A licit user of Tornado Cash accused of money laundering might try to wiggle out of the charge by saying: "Sure, I knew crooks were using Tornado, and I know my efforts helped them. But I was only using it for legal reasons. I wanted to get privacy for myself." But that's not a very good defence against a money laundering charge, for the same reason that someone who tries to make a profit from obfuscating criminal funds can't evade a money laundering charge by saying they were only motivated by profit, and profits are legal. The desire to improve one's position, whether that be to get privacy or profits, isn't an excuse to launder money for crooks.

To sum up, the task of any prosecutor trying to bring money laundering charges against the Tornado Cash stack is to find the actual third-parties who misuse the platform for laundering. In a slimmed-down Tornado, that means chasing down relayers and savvy licit users.

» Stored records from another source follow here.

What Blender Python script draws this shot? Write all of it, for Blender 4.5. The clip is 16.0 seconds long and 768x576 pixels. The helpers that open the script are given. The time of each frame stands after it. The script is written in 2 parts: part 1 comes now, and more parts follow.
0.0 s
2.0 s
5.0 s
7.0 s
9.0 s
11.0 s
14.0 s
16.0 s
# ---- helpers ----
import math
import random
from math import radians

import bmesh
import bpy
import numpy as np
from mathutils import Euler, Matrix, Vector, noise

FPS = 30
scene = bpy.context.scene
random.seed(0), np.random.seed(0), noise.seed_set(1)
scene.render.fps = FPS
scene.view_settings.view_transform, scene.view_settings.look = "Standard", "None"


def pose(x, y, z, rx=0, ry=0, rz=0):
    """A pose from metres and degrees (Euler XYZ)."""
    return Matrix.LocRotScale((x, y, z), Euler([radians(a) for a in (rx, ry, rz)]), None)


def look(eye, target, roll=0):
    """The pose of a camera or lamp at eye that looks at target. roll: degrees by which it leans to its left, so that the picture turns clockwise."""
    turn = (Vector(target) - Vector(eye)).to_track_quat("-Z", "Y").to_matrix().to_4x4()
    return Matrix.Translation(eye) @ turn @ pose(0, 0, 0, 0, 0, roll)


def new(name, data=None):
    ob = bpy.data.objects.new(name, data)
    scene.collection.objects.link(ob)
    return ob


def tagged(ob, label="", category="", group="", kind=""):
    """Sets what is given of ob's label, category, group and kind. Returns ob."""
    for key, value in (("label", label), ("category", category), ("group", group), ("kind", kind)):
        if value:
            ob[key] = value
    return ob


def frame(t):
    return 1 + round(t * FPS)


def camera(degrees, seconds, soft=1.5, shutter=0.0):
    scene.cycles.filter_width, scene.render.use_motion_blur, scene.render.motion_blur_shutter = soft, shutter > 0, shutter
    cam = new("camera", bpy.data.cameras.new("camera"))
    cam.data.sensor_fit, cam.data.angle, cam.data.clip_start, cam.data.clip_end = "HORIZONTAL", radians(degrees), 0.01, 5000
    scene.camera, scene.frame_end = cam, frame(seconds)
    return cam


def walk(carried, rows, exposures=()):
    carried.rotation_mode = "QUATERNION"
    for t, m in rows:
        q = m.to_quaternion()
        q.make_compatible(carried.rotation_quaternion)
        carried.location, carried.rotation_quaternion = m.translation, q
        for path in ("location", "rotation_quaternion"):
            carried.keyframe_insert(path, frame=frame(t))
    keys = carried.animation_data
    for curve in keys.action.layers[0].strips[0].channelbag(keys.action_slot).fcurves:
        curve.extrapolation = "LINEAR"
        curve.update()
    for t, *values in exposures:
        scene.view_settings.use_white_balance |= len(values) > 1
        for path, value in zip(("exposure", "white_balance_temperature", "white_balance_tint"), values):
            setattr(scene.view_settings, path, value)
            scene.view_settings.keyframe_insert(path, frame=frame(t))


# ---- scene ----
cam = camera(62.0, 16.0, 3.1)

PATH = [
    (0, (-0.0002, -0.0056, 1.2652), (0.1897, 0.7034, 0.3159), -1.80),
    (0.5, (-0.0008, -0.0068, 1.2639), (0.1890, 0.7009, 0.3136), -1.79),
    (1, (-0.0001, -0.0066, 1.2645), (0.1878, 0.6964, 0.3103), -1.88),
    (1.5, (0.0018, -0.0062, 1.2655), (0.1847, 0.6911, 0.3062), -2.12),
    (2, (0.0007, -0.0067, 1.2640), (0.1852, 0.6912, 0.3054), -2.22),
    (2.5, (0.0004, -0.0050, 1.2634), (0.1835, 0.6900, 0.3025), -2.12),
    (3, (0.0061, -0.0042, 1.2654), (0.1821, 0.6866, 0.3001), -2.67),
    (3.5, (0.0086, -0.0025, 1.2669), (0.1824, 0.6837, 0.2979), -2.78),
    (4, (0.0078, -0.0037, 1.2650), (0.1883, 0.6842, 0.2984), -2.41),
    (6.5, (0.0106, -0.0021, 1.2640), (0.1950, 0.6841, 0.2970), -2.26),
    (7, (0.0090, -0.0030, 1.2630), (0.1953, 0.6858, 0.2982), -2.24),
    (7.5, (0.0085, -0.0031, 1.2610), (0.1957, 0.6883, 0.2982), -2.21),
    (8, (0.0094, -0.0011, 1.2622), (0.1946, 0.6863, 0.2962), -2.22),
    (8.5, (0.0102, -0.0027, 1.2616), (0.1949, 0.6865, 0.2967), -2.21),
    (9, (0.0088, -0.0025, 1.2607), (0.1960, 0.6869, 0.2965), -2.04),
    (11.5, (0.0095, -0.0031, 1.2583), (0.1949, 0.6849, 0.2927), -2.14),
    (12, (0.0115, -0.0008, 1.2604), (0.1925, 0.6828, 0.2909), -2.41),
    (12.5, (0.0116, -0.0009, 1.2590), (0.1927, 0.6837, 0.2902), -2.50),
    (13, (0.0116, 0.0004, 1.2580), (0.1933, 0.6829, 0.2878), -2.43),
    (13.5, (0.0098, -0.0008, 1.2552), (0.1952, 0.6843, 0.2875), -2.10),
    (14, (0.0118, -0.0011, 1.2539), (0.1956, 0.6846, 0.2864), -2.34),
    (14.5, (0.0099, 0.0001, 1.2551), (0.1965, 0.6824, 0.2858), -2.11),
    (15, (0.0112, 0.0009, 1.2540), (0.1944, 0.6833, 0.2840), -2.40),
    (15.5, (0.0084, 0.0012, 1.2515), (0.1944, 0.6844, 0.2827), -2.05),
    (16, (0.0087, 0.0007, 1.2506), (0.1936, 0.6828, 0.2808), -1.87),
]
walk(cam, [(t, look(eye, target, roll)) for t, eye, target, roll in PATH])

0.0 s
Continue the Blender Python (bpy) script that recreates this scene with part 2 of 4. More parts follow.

In the DoJ's actual indictment, it's also trying to show that owners/operators of user interfaces qualify, and while it's not a bad theory, we'll have to wait for the court date to see if it gets confirmed.


  1. Thanks - this is the first coverage of the indictment that I find myself nodding along to, in particular the hypothetical at the end. I think on the hypothetical’s facts, we end up with a much clearer picture of what the developer ecosystem needs to worry about when they are designing and publishing smart contracts, which is the reason we are all following along anyways, isn’t it?

    1. Thanks.

      If you're looking for some more coverage, I thought these two articles were quite good, both from law firms:


      My hypothetical at the end is just a hypothetical, so don't build anything on the blockchain based on it; better to wait for the conclusion to the case for more clarity.